Mas, lamentavelmente, o resto da criação dos personagens se desenvolve de maneira simplificada ou maniqueísta – o que é uma pena, porque até mesmo Elizabeth Banks como Boz se mostra pouco inspirada em sua composição – demonstrando uma certa frieza que mais parece inexpressividade – mais por culpa do roteiro que tem a infeliz tentativa de surpreender, insistindo em causar uma reviravolta no meio, que soa um tanto forçada e quase sem sentido – o que reflete sobre os personagens masculinos – e falo isso tendo consciência de que Hollywood já fez, ao longo de todos os seus anos, a mesma coisa com as personagens femininas coadjuvantes – sendo assim, é quase insuportável aguentar qualquer dialogo vindo dos homens em As Panteras: uma pena ver um grande ator como Patrick Stewart em personagem tão sem personalidade e mal desenvolvido; a curta aparição de Sam Claflin como o empresário Brok também é ridícula, tentando demonstrar sua covardia com um tom de voz forçado – além ainda de se aproveitar pouco de atores coadjuvantes muito bons como Djimon Hounson – que sai de cena quase no fim do primeiro ato.
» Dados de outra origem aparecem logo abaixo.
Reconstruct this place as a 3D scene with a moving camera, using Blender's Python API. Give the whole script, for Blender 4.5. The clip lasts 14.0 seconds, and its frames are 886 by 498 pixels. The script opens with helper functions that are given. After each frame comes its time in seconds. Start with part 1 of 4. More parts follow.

E tem ainda o capanga vivido por Jonathan Tucker, quase que uma imitação do que o vilão de Crispim Glover fazia nos filmes passados, mas, desta vez, sem nenhum humor ou criatividade, soando apenas como um personagem trivial saído de algum filme de 007.
Além dessas questões técnicas e de criação de personalidades, As Panteras sofre de um dos piores males da Hollywood de hoje: o excesso de momentos panfletários ou desenvolvidos simplesmente como marketing – a inserção de música pop por quase todo o tempo tira inúmeras vezes a urgência de certas situações – e a necessidade de colocar as atrizes dançando (algo que era exagerado nos longas passados também) soa artificial e realmente desnecessária – o que vai totalmente contra a ideia de eliminar o sexismo e a falta de personalidade para as personagens.
Enfim, As Panteras só acaba não sendo um desastre por suas três atrizes principais – mas se sabota por ter uma estrutura narrativa totalmente convencional – para não dizer ultrapassada – é melhor em questões de seriedade, se comparado com a série original e os filmes da década passada – mas está longe de ser dinâmico o suficiente para a ação e pouco divertido para ser uma boa comédia. O roteiro e a direção de Elizabeth Banks tem boas intenções, é claro – mas, desta forma, é difícil apreciarmos este filme, que merecia mais conteúdo em torno de suas ótimas atrizes, que, realmente, tem capacidade de fazer tudo o que quiserem – mas uma história melhor contada ajudaria muito elas.
*o filme tem várias cenas durante os créditos finais.